→ To be done
Would you transcribe the listing that follows, character for character, and omit its images?

→ Information shown

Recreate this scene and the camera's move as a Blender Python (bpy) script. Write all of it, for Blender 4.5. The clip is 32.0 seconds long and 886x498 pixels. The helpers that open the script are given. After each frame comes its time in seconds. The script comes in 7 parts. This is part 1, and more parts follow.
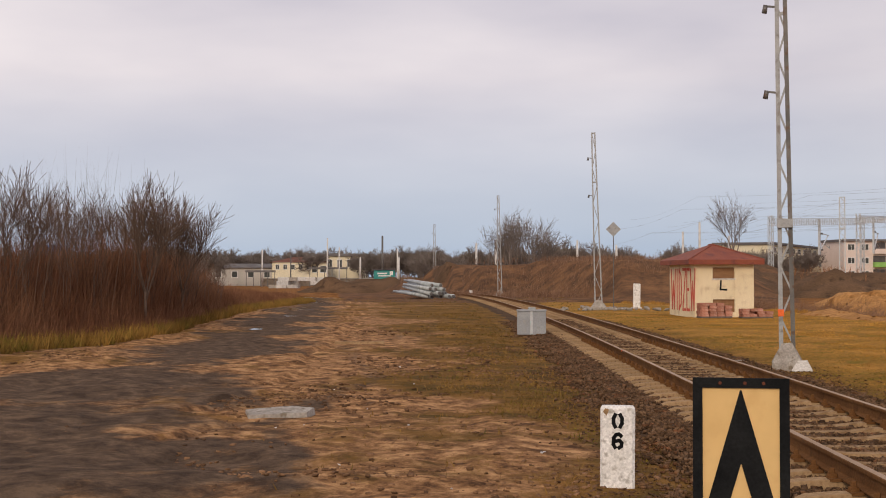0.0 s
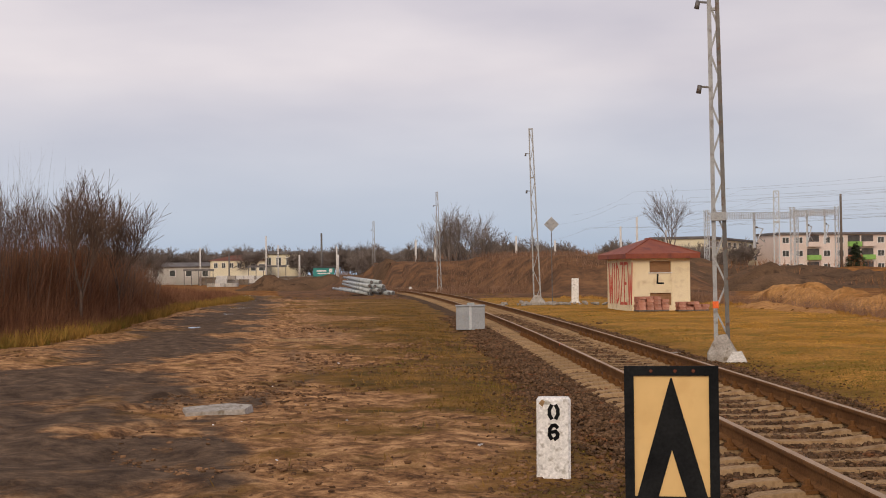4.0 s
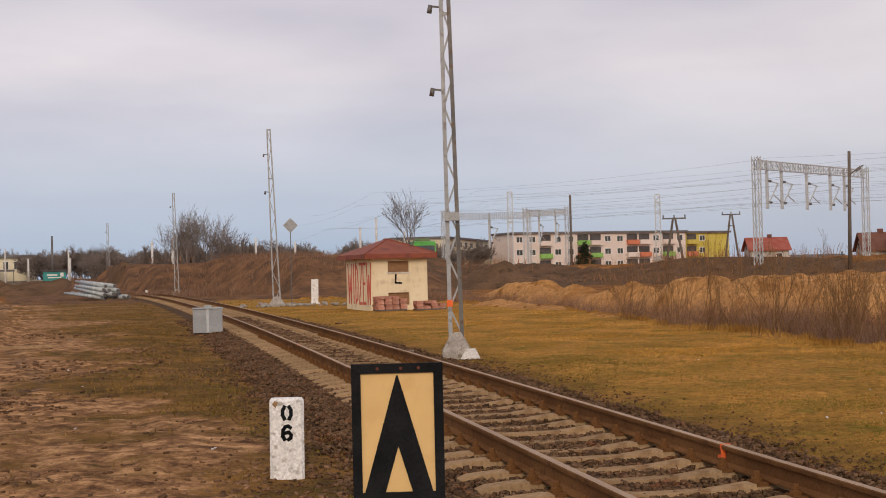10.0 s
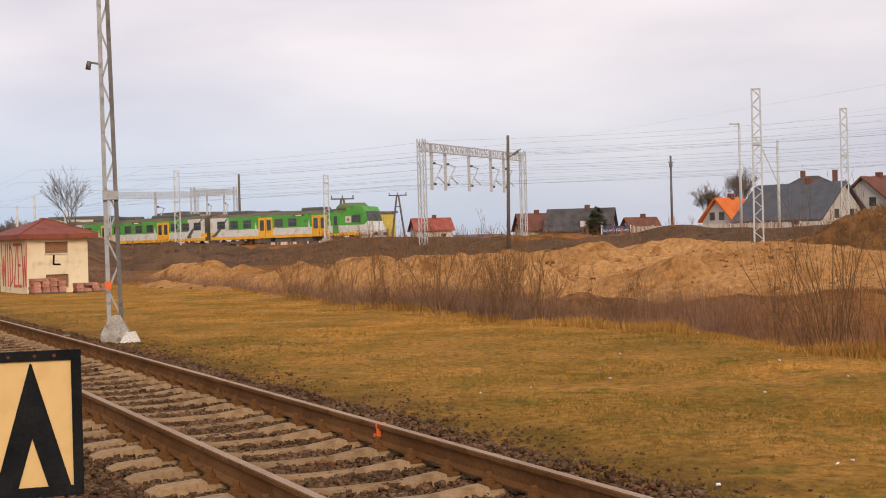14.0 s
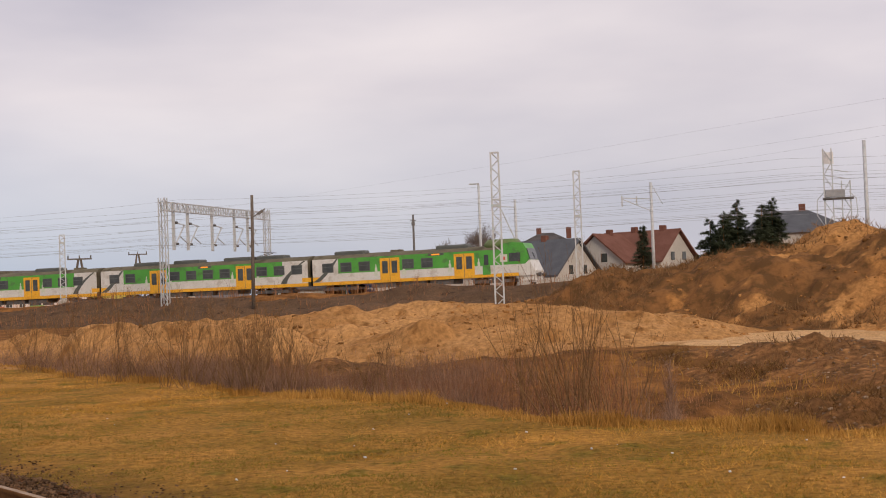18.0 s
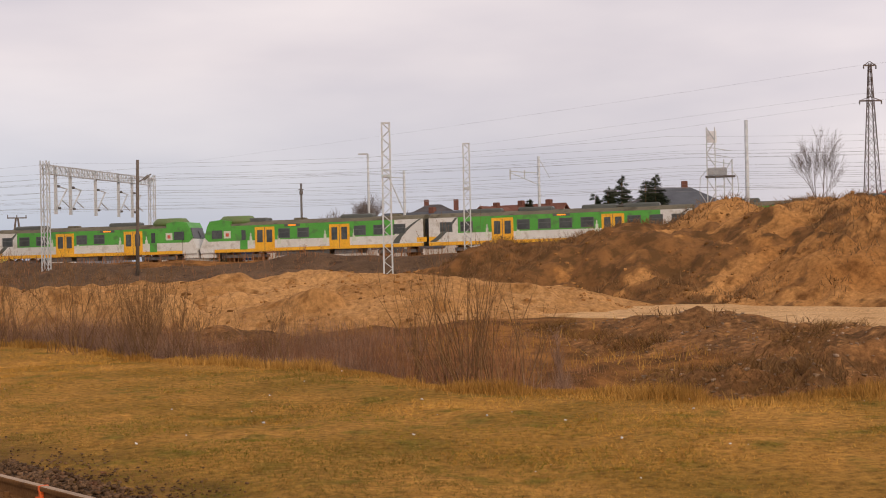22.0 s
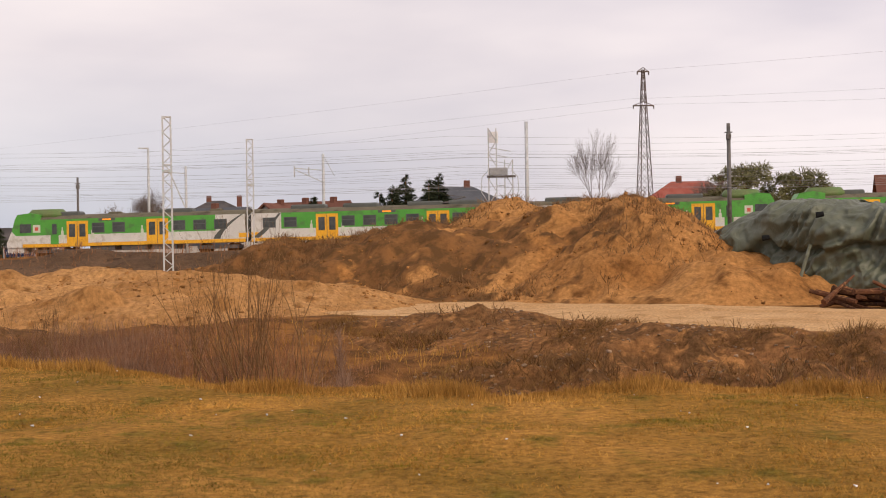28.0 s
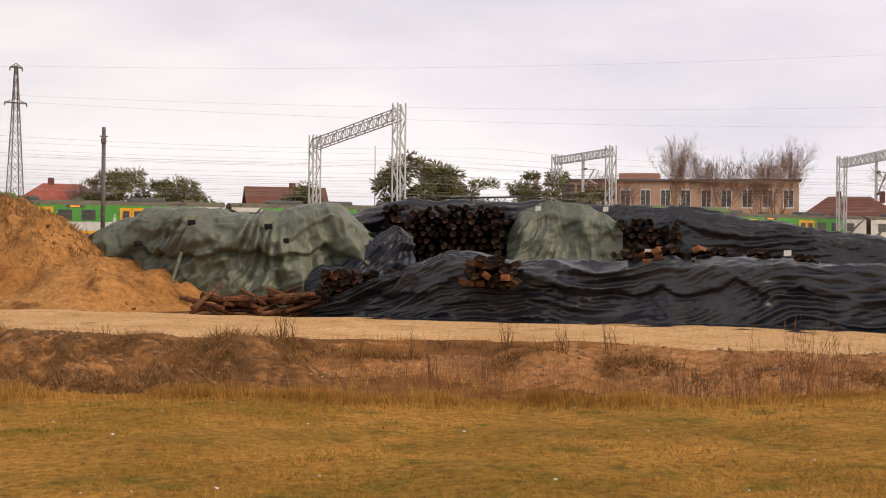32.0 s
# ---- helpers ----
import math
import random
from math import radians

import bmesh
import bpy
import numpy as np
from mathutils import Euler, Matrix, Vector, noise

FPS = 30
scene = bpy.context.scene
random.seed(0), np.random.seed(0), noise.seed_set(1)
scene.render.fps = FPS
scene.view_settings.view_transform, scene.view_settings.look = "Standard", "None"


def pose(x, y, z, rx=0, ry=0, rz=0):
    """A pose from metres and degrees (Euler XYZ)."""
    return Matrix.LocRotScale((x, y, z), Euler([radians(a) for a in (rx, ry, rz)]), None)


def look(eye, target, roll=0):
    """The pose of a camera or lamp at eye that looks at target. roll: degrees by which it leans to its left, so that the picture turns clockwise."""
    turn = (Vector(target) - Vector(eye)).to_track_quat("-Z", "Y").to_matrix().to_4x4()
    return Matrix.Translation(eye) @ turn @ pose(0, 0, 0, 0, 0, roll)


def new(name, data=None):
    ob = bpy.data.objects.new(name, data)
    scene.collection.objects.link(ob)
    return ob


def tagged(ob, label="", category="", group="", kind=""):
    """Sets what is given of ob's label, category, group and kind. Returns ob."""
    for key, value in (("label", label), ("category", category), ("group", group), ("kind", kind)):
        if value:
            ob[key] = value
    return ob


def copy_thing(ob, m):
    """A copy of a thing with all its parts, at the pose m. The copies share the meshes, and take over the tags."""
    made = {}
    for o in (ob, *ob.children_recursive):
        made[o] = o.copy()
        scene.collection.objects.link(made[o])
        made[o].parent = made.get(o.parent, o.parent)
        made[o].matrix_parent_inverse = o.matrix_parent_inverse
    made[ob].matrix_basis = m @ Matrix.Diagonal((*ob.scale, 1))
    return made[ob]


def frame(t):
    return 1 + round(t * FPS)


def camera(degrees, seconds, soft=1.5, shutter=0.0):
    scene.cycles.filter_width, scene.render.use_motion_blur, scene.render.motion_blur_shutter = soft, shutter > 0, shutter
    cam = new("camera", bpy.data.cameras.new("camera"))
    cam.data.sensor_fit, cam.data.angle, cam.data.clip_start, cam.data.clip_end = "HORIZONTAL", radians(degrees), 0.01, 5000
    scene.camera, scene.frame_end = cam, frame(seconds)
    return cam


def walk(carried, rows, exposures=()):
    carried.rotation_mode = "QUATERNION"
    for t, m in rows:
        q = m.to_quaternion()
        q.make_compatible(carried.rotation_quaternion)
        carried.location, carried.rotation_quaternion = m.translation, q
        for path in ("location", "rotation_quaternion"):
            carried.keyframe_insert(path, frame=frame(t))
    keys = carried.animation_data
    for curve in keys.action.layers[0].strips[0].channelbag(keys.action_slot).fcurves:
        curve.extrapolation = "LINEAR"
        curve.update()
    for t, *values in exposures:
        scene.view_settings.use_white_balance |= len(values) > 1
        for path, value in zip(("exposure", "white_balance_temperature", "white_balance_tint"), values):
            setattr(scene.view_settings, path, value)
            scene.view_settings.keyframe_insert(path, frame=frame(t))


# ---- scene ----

→ Result of the task
Recreate this scene and the camera's move as a Blender Python (bpy) script. Write all of it, for Blender 4.5. The clip is 32.0 seconds long and 886x498 pixels. The helpers that open the script are given. After each frame comes its time in seconds. The script comes in 7 parts. This is part 1, and more parts follow.
0.0 s
4.0 s
10.0 s
14.0 s
18.0 s
22.0 s
28.0 s
32.0 s
# ---- helpers ----
import math
import random
from math import radians

import bmesh
import bpy
import numpy as np
from mathutils import Euler, Matrix, Vector, noise

FPS = 30
scene = bpy.context.scene
random.seed(0), np.random.seed(0), noise.seed_set(1)
scene.render.fps = FPS
scene.view_settings.view_transform, scene.view_settings.look = "Standard", "None"


def pose(x, y, z, rx=0, ry=0, rz=0):
    """A pose from metres and degrees (Euler XYZ)."""
    return Matrix.LocRotScale((x, y, z), Euler([radians(a) for a in (rx, ry, rz)]), None)


def look(eye, target, roll=0):
    """The pose of a camera or lamp at eye that looks at target. roll: degrees by which it leans to its left, so that the picture turns clockwise."""
    turn = (Vector(target) - Vector(eye)).to_track_quat("-Z", "Y").to_matrix().to_4x4()
    return Matrix.Translation(eye) @ turn @ pose(0, 0, 0, 0, 0, roll)


def new(name, data=None):
    ob = bpy.data.objects.new(name, data)
    scene.collection.objects.link(ob)
    return ob


def tagged(ob, label="", category="", group="", kind=""):
    """Sets what is given of ob's label, category, group and kind. Returns ob."""
    for key, value in (("label", label), ("category", category), ("group", group), ("kind", kind)):
        if value:
            ob[key] = value
    return ob


def copy_thing(ob, m):
    """A copy of a thing with all its parts, at the pose m. The copies share the meshes, and take over the tags."""
    made = {}
    for o in (ob, *ob.children_recursive):
        made[o] = o.copy()
        scene.collection.objects.link(made[o])
        made[o].parent = made.get(o.parent, o.parent)
        made[o].matrix_parent_inverse = o.matrix_parent_inverse
    made[ob].matrix_basis = m @ Matrix.Diagonal((*ob.scale, 1))
    return made[ob]


def frame(t):
    return 1 + round(t * FPS)


def camera(degrees, seconds, soft=1.5, shutter=0.0):
    scene.cycles.filter_width, scene.render.use_motion_blur, scene.render.motion_blur_shutter = soft, shutter > 0, shutter
    cam = new("camera", bpy.data.cameras.new("camera"))
    cam.data.sensor_fit, cam.data.angle, cam.data.clip_start, cam.data.clip_end = "HORIZONTAL", radians(degrees), 0.01, 5000
    scene.camera, scene.frame_end = cam, frame(seconds)
    return cam


def walk(carried, rows, exposures=()):
    carried.rotation_mode = "QUATERNION"
    for t, m in rows:
        q = m.to_quaternion()
        q.make_compatible(carried.rotation_quaternion)
        carried.location, carried.rotation_quaternion = m.translation, q
        for path in ("location", "rotation_quaternion"):
            carried.keyframe_insert(path, frame=frame(t))
    keys = carried.animation_data
    for curve in keys.action.layers[0].strips[0].channelbag(keys.action_slot).fcurves:
        curve.extrapolation = "LINEAR"
        curve.update()
    for t, *values in exposures:
        scene.view_settings.use_white_balance |= len(values) > 1
        for path, value in zip(("exposure", "white_balance_temperature", "white_balance_tint"), values):
            setattr(scene.view_settings, path, value)
            scene.view_settings.keyframe_insert(path, frame=frame(t))


# ---- scene ----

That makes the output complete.